-- start INFORMATION SHOWN --

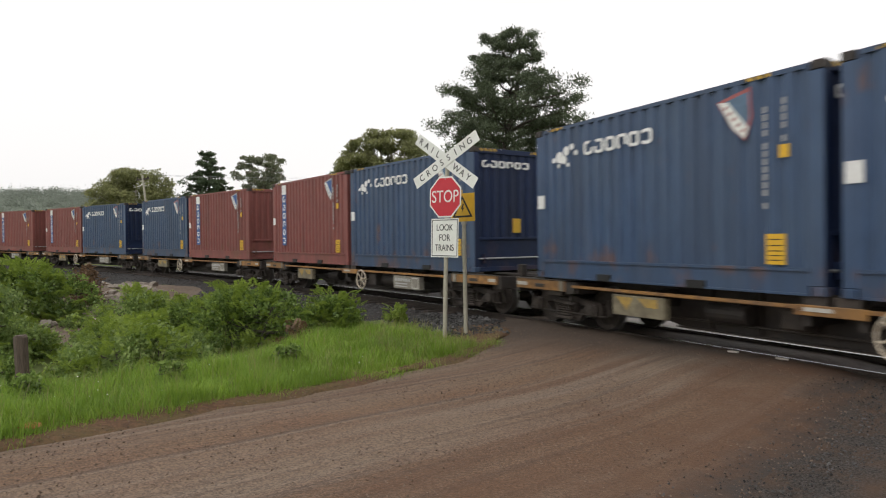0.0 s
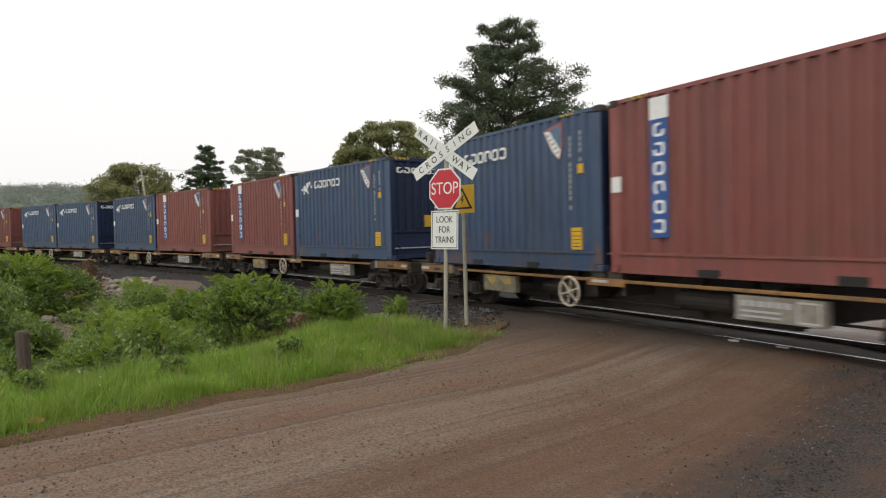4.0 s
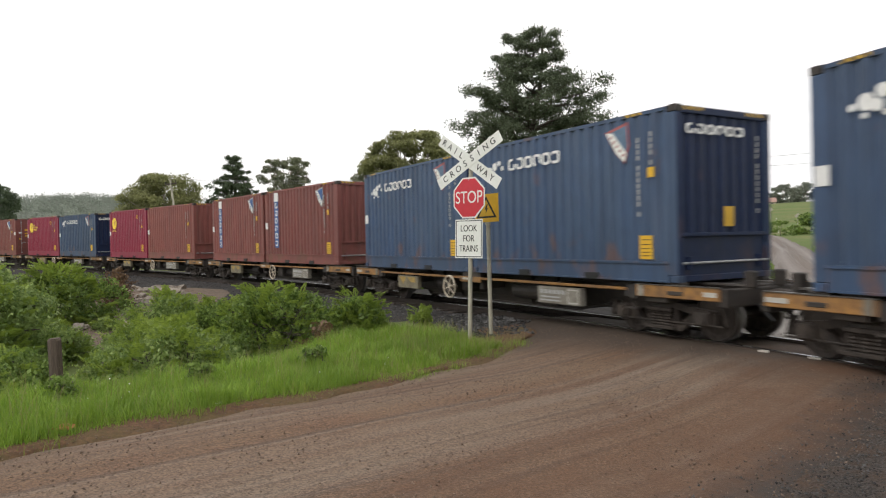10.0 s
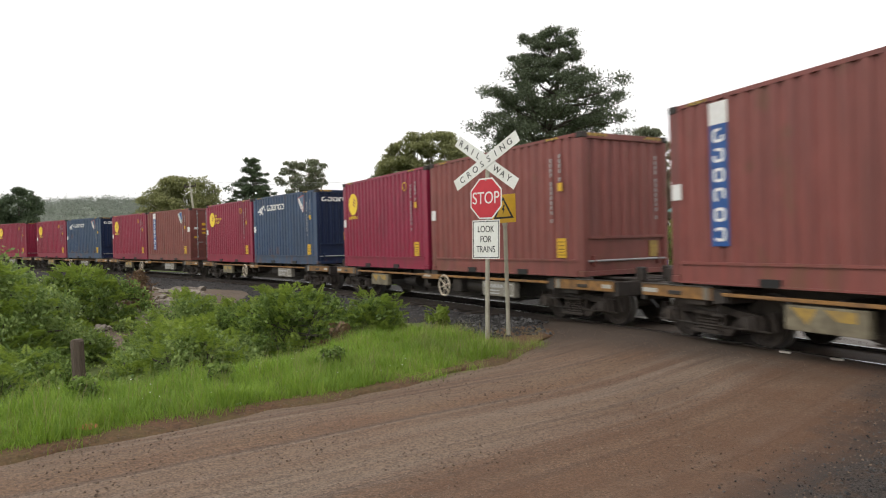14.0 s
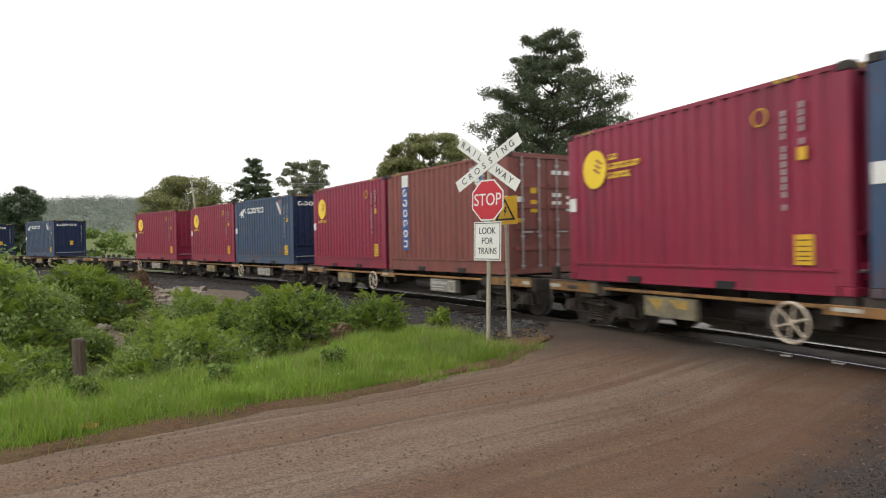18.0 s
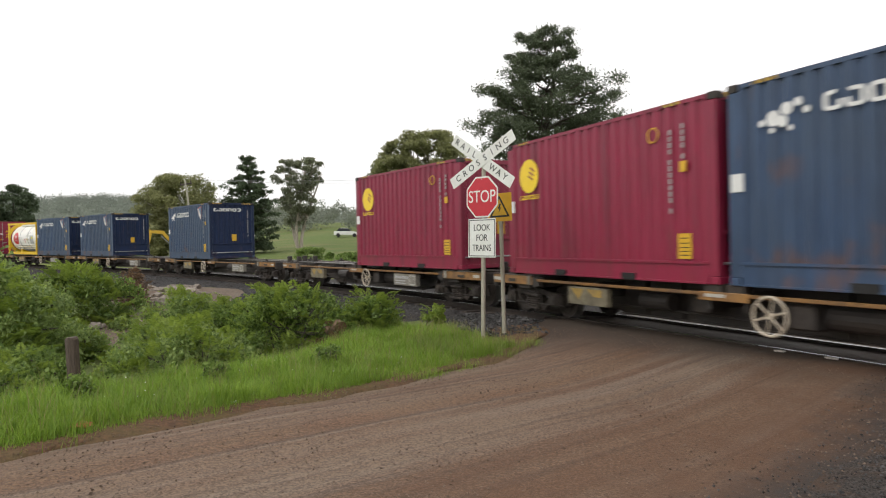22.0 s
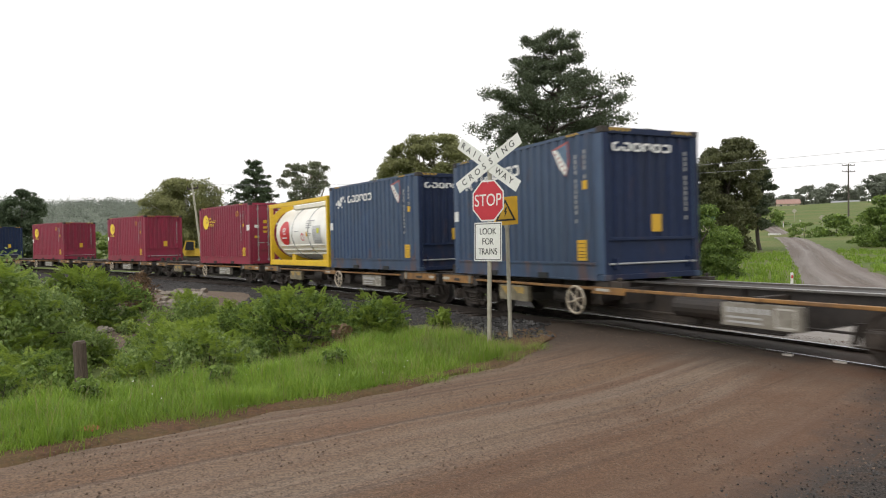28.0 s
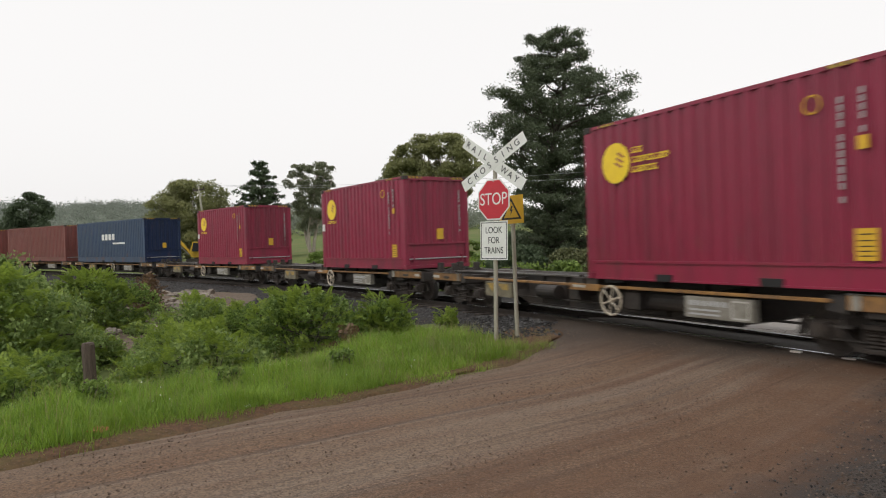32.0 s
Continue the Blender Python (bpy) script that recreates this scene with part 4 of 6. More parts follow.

-- end INFORMATION SHOWN --

PROBLEM DETAILS:
Set the pictures aside and transcribe the data above exactly.

REPLY TO THE EXERCISE:
0.0 s
4.0 s
10.0 s
14.0 s
18.0 s
22.0 s
28.0 s
32.0 s
Continue the Blender Python (bpy) script that recreates this scene with part 4 of 6. More parts follow.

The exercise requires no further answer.